Hey Nancy- I'm glad you posted this. I live in New Zealand, too far away from yo'all in USA to meet up this side of heaven, but like you, I have made some lovely friends through social networking [ blogs]. One lovely lady posts me books by another blogger, signed by the author- just because she likes buying stamps and posting things overseas. i am a very blessed and happy recipient. She has stared something that others like me will want to do- passing along blessings. I love it when i get comments back when i leave a comment on a blog- it is a different sort of community, but community it is, none-the-less. Some sites like Ruby for women- have a prayer wall we we get to post requests and pray for each other.
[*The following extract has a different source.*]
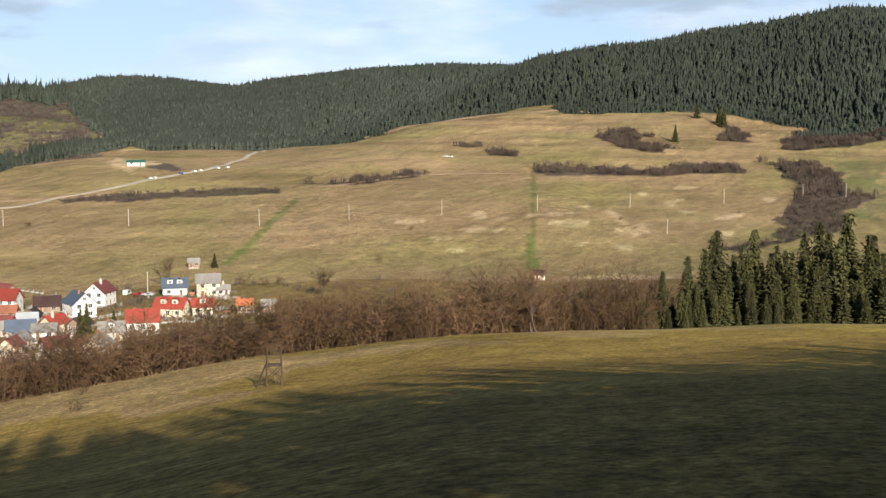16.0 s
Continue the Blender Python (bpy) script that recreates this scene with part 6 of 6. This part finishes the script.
house(-186.1, 595.6, 10, 5.6, 4.4, 1, "d", "u", chimney=False)
house(-147.3, 404.0, 103, 6.5, 4.4, 1, "d", "w", chimney=False)
house(-156.5, 594.8, 59, 6.5, 4.8, 1, "s", "n", chimney=False)
house(-75.1, 580.2, 116, 9.4, 6.9, 1, "m", "w")
house(-157.4, 492.5, 105, 6.2, 4.8, 1, "d", "u", chimney=False)
house(-220.7, 607.1, 95, 6.2, 3.7, 1, "g", "w", chimney=False)
house(-150.3, 495.7, 86, 7.2, 4.8, 1, "g", "g", chimney=False)
house(-250.0, 643.1, 37, 6.3, 4.6, 1, "t", "g", chimney=False)
house(-90.6, 469.3, 96, 5.4, 3.6, 1, "t", "w", chimney=False)
house(-186.1, 800.7, 22, 9.3, 6.2, 1, "s", "c")
house(-117.9, 500.3, 140, 6.0, 3.8, 1, "t", "g", chimney=False)
house(-195.0, 518.6, 8, 5.1, 3.8, 1, "t", "w", chimney=False)
house(-157.8, 525.8, 60, 10.7, 6.4, 1.5, "g", "w")
house(-221.0, 906.4, 53, 7.2, 4.9, 1, "s", "n", chimney=False)
house(-209.1, 676.4, 52, 6.8, 5.7, 1, "o", "w")
house(-83.0, 441.3, 56, 6.4, 4.4, 1, "s", "g", chimney=False)
house(-114.2, 590.1, 52, 5.9, 4.5, 1, "d", "g", chimney=False)
house(-350.6, 948.3, 56, 8.3, 5.5, 1, "d", "c")
house(-175.6, 806.1, 110, 10.8, 6.9, 1, "m", "p")
house(-152.1, 439.4, 37, 7.6, 4.8, 1, "s", "n", chimney=False)
house(-183.0, 562.0, 131, 7.2, 6.0, 1, "s", "w")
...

A strong bond forms quickly through praying for each other!
I have asked God what he thinks of me and my blog reading/responding to
[ although i do not blog myself] and I feel He is very happy with it because it is participating in a ministry of encouragement- we are building each other up, training up younger women,, sharing about what god has done for us- which is glorifying HIM- and I know he is in it all and through it all.
Keep sharing your heart- God is using you to bless people to the far corners of the earth. May you be blessed also!

Janie Fox said...

This is so good. I used to have those fears and now I have many imaginary friends, who are such blessing to me. I have fond so many like-minded people that I wish I would meet in real-life...people I truly care about and like you, pray for. BTW have you seen Catfish. Crazy, true documentary about facebook. I loved it.

Gaby said...

What's not to like, Nancy? It is a great piece that puts into words what I think most of us feel about each other. In a world without physical boundaries, we've become friends in Christ through the encouragement we give each other. Honestly, I am much more able to describe my feelings in writing that face to face. You may find me rather bland face to face ;)

Jodi said...

Oh, Nancy, I loved this. The last paragraph made me teary. Have you ever heard the song "Brotherhood of Man" by the Innocence Mission? I thought of it while reading this. Love you.
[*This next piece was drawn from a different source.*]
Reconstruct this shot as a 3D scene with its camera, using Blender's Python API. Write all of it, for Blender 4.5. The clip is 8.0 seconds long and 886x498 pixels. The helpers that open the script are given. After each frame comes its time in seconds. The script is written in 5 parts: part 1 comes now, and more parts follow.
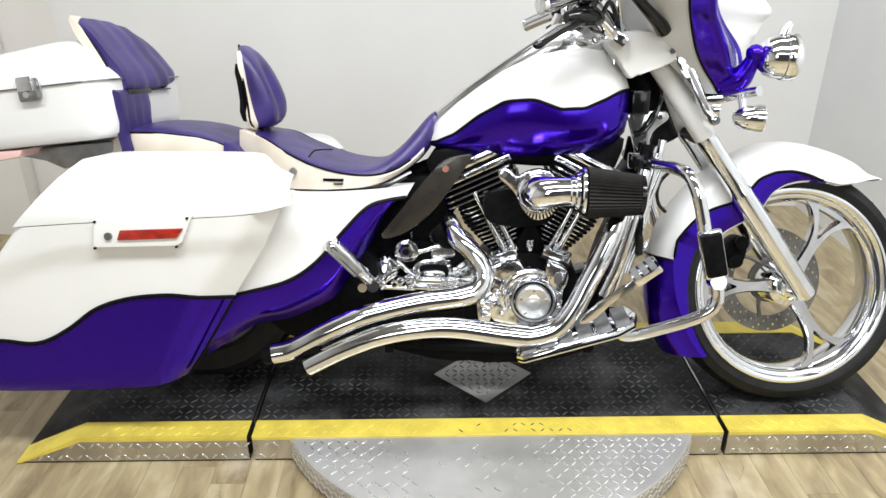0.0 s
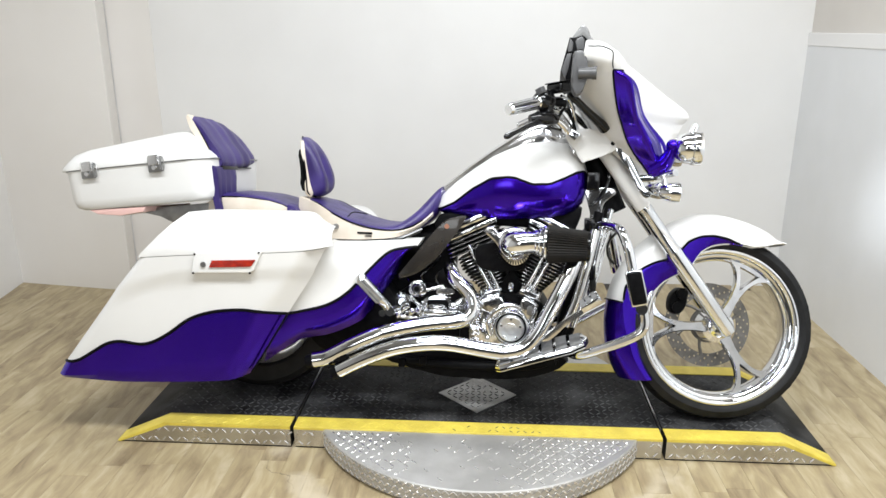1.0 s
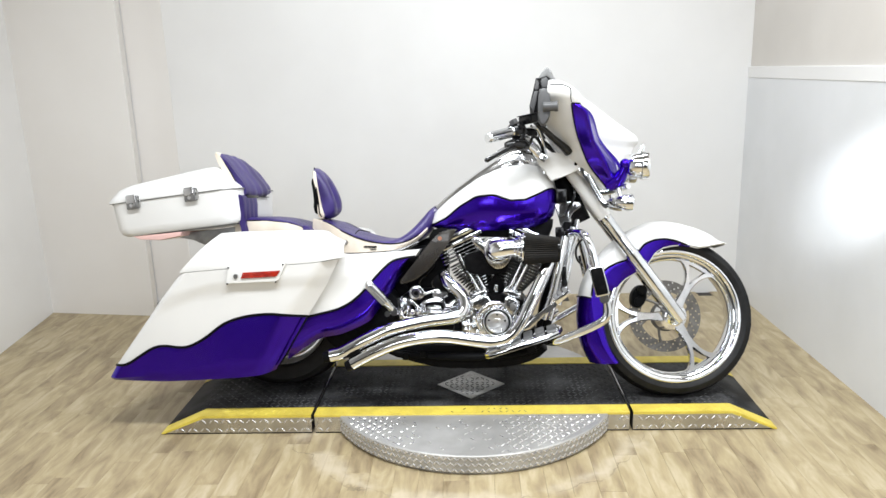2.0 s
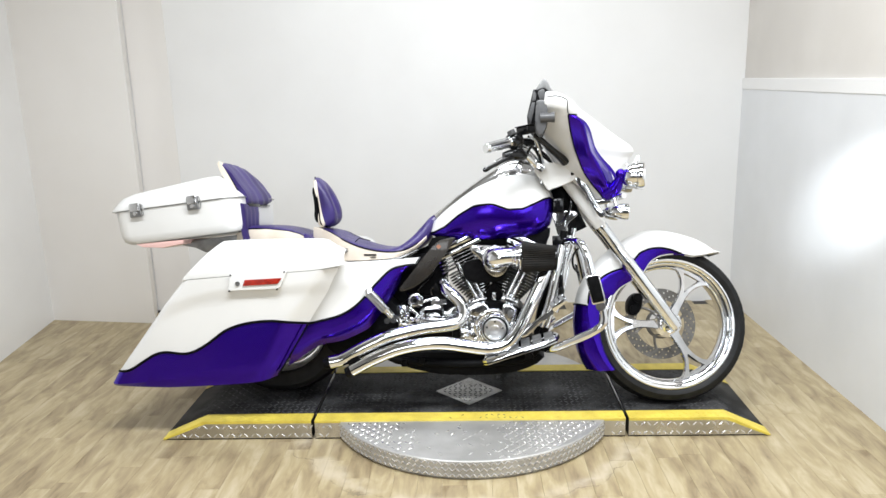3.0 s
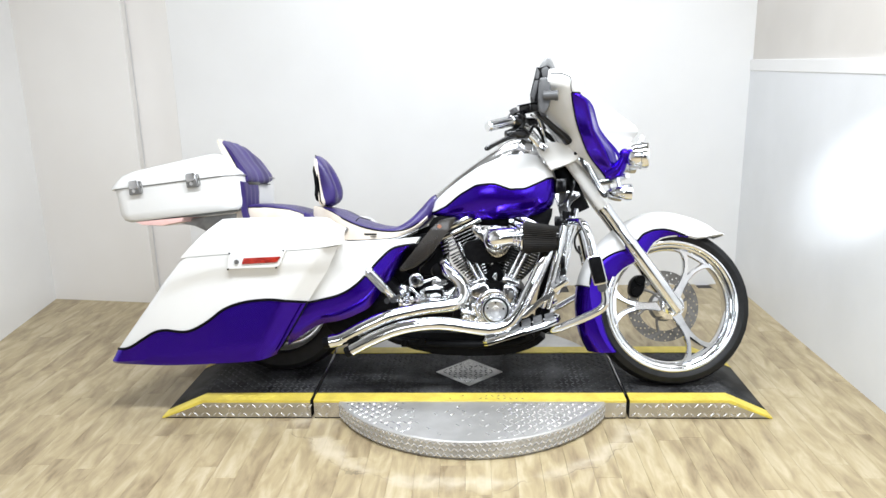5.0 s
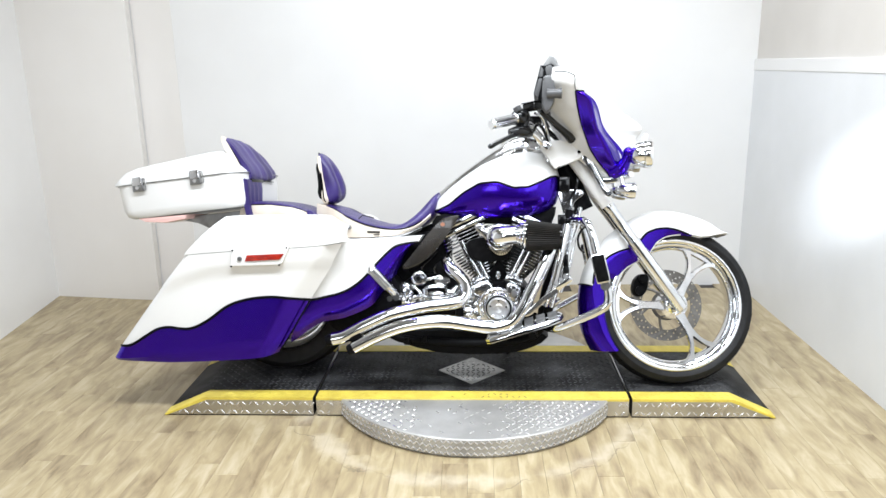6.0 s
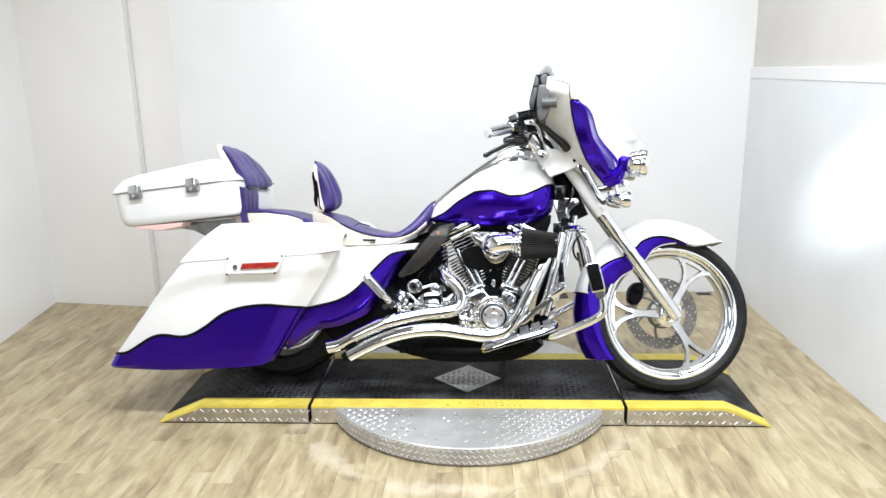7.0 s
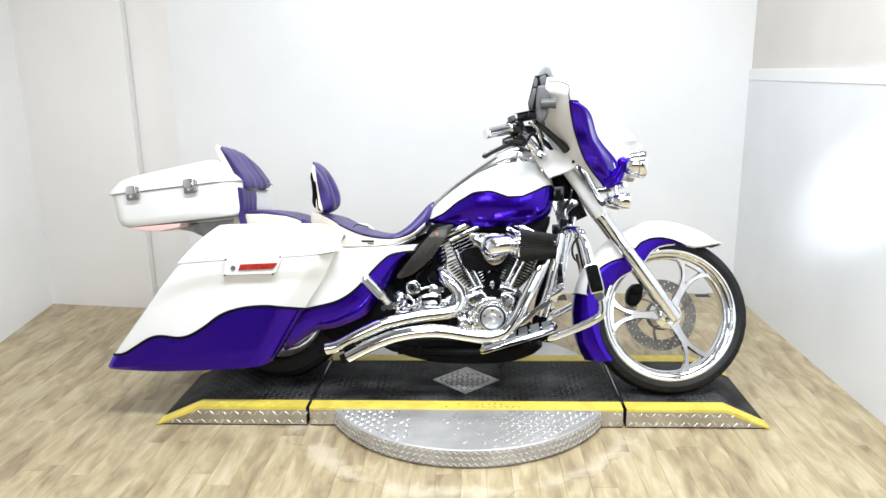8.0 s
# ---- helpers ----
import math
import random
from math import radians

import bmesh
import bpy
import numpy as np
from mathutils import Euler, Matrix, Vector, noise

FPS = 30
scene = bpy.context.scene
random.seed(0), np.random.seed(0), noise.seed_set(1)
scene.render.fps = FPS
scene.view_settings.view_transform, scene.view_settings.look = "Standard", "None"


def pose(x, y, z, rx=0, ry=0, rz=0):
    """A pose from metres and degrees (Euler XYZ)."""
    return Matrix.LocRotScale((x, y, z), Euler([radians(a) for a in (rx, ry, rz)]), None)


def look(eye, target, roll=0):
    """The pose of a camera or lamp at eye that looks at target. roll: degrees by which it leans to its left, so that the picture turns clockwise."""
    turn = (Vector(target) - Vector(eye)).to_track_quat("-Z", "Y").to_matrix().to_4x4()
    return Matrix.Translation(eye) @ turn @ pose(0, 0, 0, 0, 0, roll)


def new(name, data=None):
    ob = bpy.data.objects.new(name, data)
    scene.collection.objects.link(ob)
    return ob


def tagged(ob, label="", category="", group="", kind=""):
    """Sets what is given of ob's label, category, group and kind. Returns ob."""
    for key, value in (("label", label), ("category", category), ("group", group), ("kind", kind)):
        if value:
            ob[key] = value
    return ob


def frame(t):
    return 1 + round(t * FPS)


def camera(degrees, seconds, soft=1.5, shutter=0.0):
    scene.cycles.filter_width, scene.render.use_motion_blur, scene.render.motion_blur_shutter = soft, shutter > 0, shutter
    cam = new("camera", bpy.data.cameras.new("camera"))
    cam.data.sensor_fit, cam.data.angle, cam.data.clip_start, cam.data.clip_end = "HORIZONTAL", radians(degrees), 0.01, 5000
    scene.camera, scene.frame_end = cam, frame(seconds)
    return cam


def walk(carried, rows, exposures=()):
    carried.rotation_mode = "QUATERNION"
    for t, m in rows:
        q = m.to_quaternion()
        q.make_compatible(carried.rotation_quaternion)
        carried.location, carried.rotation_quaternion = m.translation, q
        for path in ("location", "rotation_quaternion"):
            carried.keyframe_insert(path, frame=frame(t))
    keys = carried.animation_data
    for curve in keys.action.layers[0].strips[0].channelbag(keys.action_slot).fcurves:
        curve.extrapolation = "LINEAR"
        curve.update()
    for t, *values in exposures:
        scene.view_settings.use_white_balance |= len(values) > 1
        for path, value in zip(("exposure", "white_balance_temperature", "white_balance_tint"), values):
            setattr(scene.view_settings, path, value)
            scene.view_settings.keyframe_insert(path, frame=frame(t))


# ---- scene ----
cam = camera(62.7, 8.0)
PATH = [
    (0, (-0.155, -1.793, 1.363), (-0.118, 0.016, 0.511), -0.1),
    (0.2, (-0.144, -1.939, 1.395), (-0.120, -0.102, 0.606), -0.5),
    (0.5, (-0.064, -2.143, 1.42), (-0.035, -0.257, 0.756), -1.0),
    (0.7, (-0.010, -2.263, 1.413), (-0.014, -0.385, 0.726), -0.3),
    (1, (0.013, -2.452, 1.414), (-0.096, -0.542, 0.832), 0.0),
    (1.2, (0.026, -2.584, 1.424), (-0.106, -0.656, 0.909), -1.0),
    (1.5, (0.011, -2.769, 1.432), (-0.089, -0.831, 0.95), -1.8),
    (1.7, (0.015, -2.870, 1.428), (-0.070, -0.931, 0.944), -1.9),
    (3, (0.01, -2.969, 1.438), (-0.059, -1.023, 0.981), -1.6),
    (3.5, (0.007, -2.983, 1.423), (-0.067, -1.041, 0.95), -1.1),
    (4, (0.021, -2.971, 1.422), (-0.058, -1.031, 0.939), -1.1),
    (4.5, (0.029, -2.947, 1.416), (-0.054, -1.011, 0.921), -1.3),
    (6, (0.026, -2.947, 1.401), (-0.066, -1.011, 0.905), -1.1),
    (6.5, (0.04, -2.949, 1.412), (-0.055, -1.01, 0.931), -1.1),
    (7, (0.042, -2.947, 1.415), (-0.048, -1.008, 0.932), -1.0),
    (7.5, (0.037, -2.942, 1.418), (-0.05, -1.006, 0.923), -1.0),
    (8, (0.038, -2.941, 1.409), (-0.046, -1.001, 0.932), -0.9),
]
EXPOSURE = [(0.0, -0.42, 6290, 8), (0.5, -0.42, 6270, 8), (1.0, -0.42, 6250, 8), (1.5, -0.38, 6220, 8), (3.0, -0.36, 6190, 8), (3.5, -0.33, 6170, 8), (4.5, -0.22, 6060, 8), (6.0, -0.16, 6010, 8), (8.0, -0.14, 6010, 8)]
walk(cam, [(t, look(eye, target, roll)) for t, eye, target, roll in PATH], EXPOSURE)

# ---- light ----
world = bpy.data.worlds.new("world")
scene.world = world
world.use_nodes = True
world.node_tree.nodes["Background"].inputs[0].default_value = (0.9, 0.93, 1.0, 1)
world.node_tree.nodes["Background"].inputs[1].default_value = 0.05


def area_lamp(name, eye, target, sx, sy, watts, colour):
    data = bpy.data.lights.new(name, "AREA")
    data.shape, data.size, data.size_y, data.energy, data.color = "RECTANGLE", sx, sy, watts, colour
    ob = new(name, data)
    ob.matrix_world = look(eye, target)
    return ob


# Overhead lamp out of view, placed by the shadow edge under the bike.
area_lamp("unseen_ceiling_lamp", (0.10, -1.35, 2.95), (0.10, -1.30, 0), 2.6, 0.42, 166, (1.0, 1.0, 1.0))
# Two more unseen lamps, added for the back wall and the chrome.
area_lamp("unseen_ceiling_lamp", (0.10, 0.35, 2.95), (0.10, 0.40, 0), 2.4, 0.30, 34, (1.0, 1.0, 1.0))
area_lamp("unseen_ceiling_lamp", (-0.2, -3.9, 2.95), (-0.2, -3.7, 0), 2.6, 0.40, 62, (1.0, 1.0, 1.0))
# Unseen fill lamps, added to brighten the upright faces; no fixtures modelled.
area_lamp("unseen_fill_lamp", (1.15, -4.0, 2.2), (0.0, 0.3, 0.8), 1.0, 1.0, 14, (0.97, 0.99, 1.02))
area_lamp("unseen_fill_lamp", (-1.35, -4.0, 1.9), (-0.1, 0.4, 0.8), 0.8, 0.8, 14, (1.0, 0.99, 0.98))
# Added spot: a fixed pool of light standing in for the shifting wall glare.
spot = bpy.data.lights.new("wall_glare_spot", "SPOT")
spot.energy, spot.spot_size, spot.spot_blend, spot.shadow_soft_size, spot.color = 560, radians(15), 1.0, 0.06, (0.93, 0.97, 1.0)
new("wall_glare_spot", spot).matrix_world = look((0.75, -1.6, 1.75), (1.665, 0.14, 0.90))


# ---- materials ----
def material(name, base, rough=0.5, metal=0.0, coat=0.0, coat_rough=0.05, spec=0.5):
    m = bpy.data.materials.new(name)
    m.use_nodes = True
    b = m.node_tree.nodes["Principled BSDF"]
    b.inputs["Base Color"].default_value = (*base, 1)
    b.inputs["Roughness"].default_value = rough
    b.inputs["Metallic"].default_value = metal
    b.inputs["Coat Weight"].default_value = coat
    b.inputs["Coat Roughness"].default_value = coat_rough
    b.inputs["Specular IOR Level"].default_value = spec
    return m


def node(m, kind, **values):
    n = m.node_tree.nodes.new(kind)
    for key, value in values.items():
        n.inputs[key].default_value = value
    return n


def link(m, a, b):
    m.node_tree.links.new(a, b)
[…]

Sheila Seiler Lagrand said...

Third Millennium Friends, that's what I call them. You.

You are my friend, Nancy, and I'm honored to claim you. And I'm hoping to see you face-to-face. Perhaps in Texas, later this year?

I'm glad you reposted this. You speak for us all, I think.

Southern Gal said...

I look forward to the day when i get to meet my "imaginary" friends in person. It may be in heaven, but I will meet them!

Debbie Young said...

I really like this post as I'm finding much of what you are saying to be true. I have a hard time convincing a non-virtual friend of mine that there is redemptive value in the current social media phenomena.
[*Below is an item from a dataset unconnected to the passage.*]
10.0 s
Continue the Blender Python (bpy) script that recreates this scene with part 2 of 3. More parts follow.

I struggle with maintaining relationships because of ADD. My imaginary friends have become very important to me and I feel more connected than I did before I embarked on this virtual journey.

Below is a link to an interesting book about "friending".

http://www.lynnebaab.com/interfriendingqa.htm

Nancy Franson said...

Interesting. I'm just so amazed at the people I've "met" via social media who I otherwise never would have--folks like you. Will have to check out the book. Thanks!

Nancy Franson said...

Would love that Sheila, but I'd better start saving my pennies! (But trust me, you really don't want ,e speaking for any of you :)

Nancy Franson said...

I have not heard of that. Will have to dial it up. And come visit you again, one of my very first imaginary friends!

Nancy Franson said...

There is a tension, Gaby, between the authenticity we reveal about ourselves online and how much we edit or hide. And, I doubt very much that you are bland!

Nancy Franson said...

I have not seen Catfish. Will have to check that out. Would also love to meet you face-to-face one of these days. Wouldn't that be a hootenanny?

Nancy Franson said...

Hi Mary! Thanks so much for dropping by from the land down under. You are wise to approach this whole social media enterprise by first asking God what He thinks about it. And you're right; it can be used as such a ministry of encouragement. You blessed me with your comment.

Nancy Franson said...

If the four of us don't get together soon, I'm going to be really ticked. Love you, my very real imaginary friend!

Nancy Franson said...

Diana, I absolutely agree! So thankful to have met you both online and IRL. I keep thinking about the roads the Romans built. They were used both as means of commerce and the building of wealth, (with all the attendant temptations which accompany the accumulation of wealth) and as a means for the gospel to spread and build Christ's kingdom. I think the same opportunities lie in front of us as we consider the times we live in. I kind of want to use all of this for kingdom work.

happygirl said...

I'm glad I finally got a chance to read this. I find my blog friends to be as real of friends as my next door neighbor. And your right, sometimes even more, as we reveal our hearts in our blogs. It's funny, I'm always surprise when a real life friend calls me on the phone in response to something they've read on my blog. It doesn't happen often, but it happens. :)

Nancy Franson said...

I know! I'm always a little surprised when my friends in real life tell me they've read my blog!

Mary Bonner said...

Nancy, I am so glad you re-posted this! You can tell by the comments that I am not the only one that thought it was worthwhile...I just wish my comment had gone through last week. Anyway, I can relate to everything you are saying and I am very glad I got the opportunity to meet you in REAL LIFE!!

Sandra Heska King said...

I sure would like to meet Bonnie IRL. But I'm so glad I met you. You're just as beautiful IRL as I imagined you to be. :D

Sheila Seiler Lagrand said...

I would love it too, Nancy. :) It's probably just about in the middle for us, too....

Deb said...

I so get this/you.

It's crazy wonderful important community.

And I'm so blessed that I get you/this.